News On Japan

French father goes on hunger strike for kids 'abducted' by Japanese wife

Jul 13 (Japan Times) - A Frenchman in Japan who says his children were abducted by their Japanese mother began a hunger strike in Tokyo on Saturday, in a protest he hopes will bring international attention to his fight to be reunited with his family.

“I’ve given everything, I’ve lost my job, my house and my savings in the last three years. I weigh 80 kilograms now, and I’ll give it all until the very last gram,” Vincent Fichot said, sitting at the entrance to a train station in Tokyo, not far from the new Olympic stadium.
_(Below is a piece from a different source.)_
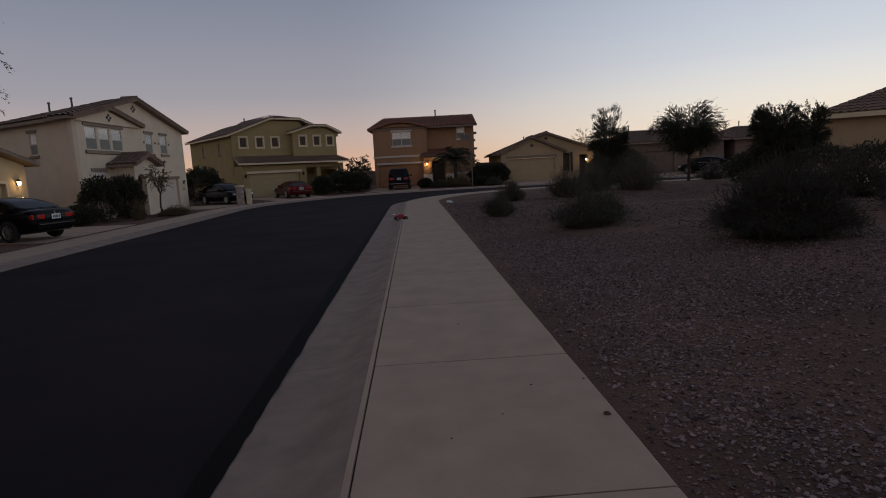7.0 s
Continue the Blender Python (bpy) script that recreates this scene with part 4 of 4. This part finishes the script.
# ---- radio-controlled buggy in the gutter ----
rc = thing("toy_car", pose(-1.12, 19.4, -0.02, 2, -2, 20), "small red and white radio-controlled buggy with knobbly tyres", "toy car")
part("chassis", boxes(((-0.19, -0.05, 0.05), (0.19, 0.05, 0.075)), bevel=0.008), SHADOW, rc)
part("shell", loft([[(x, y * w, z0 + (z1 - z0) * q) for y, q in ((1, 0), (0.9, 0.6), (0.55, 1), (-0.55, 1), (-0.9, 0.6), (-1, 0))] for x, w, z0, z1 in ((-0.2, 0.06, 0.10, 0.14), (-0.12, 0.075, 0.08, 0.17), (-0.03, 0.075, 0.075, 0.21), (0.06, 0.06, 0.075, 0.18), (0.15, 0.045, 0.075, 0.12), (0.22, 0.03, 0.08, 0.10))]), RC_RED, rc, "red body shell")
part("stripe", boxes(((-0.1, -0.02, 0.205), (0.0, 0.02, 0.214)), bevel=0.003), RC_WHITE, rc, "white roof panel")
part("nose", boxes(((0.12, -0.035, 0.112), (0.21, 0.035, 0.124)), bevel=0.003), RC_WHITE, rc)
part("rear_wing", boxes(((-0.26, -0.085, 0.20), (-0.19, 0.085, 0.212)), bevel=0.004), RC_WHITE, rc)
for y in (0.04, -0.04):
    part("wing_strut", boxes(((-0.225, y - 0.004, 0.10), (-0.215, y + 0.004, 0.20))), SHADOW, rc)
for x in (-0.15, 0.15):
    for side in (1, -1):
        wheel(rc, x, side * 0.125, 0.058, 0.06, side)
    part("axle", boxes(((x - 0.006, -0.12, 0.052), (x + 0.006, 0.12, 0.064))), SHADOW, rc)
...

Fichot, 39, who has lived in Japan for 15 years, said he will not give up his hunger strike until his children, a boy and a girl aged 6 and 4, are returned to him.

Failing that, he said, “I want the French authorities to show me they are serious and that they really want to defend my kids, and that they will impose sanctions against Japan until Japan agrees to protect my children’s rights.”

His wife has accused him in court of domestic violence, Fichot said, but later “retracted” the claim, and the Japanese justice system now has “nothing to reproach me for,” he said.

“I’ve tried everything, I’ve tried to convince my wife by saying to her that it was not good for the kids,” he added. “Right now, I don’t even know if they are alive.”

Joint custody of children in cases of divorce or separation does not exist legally in Japan, where parental abductions are common and often tolerated by local authorities.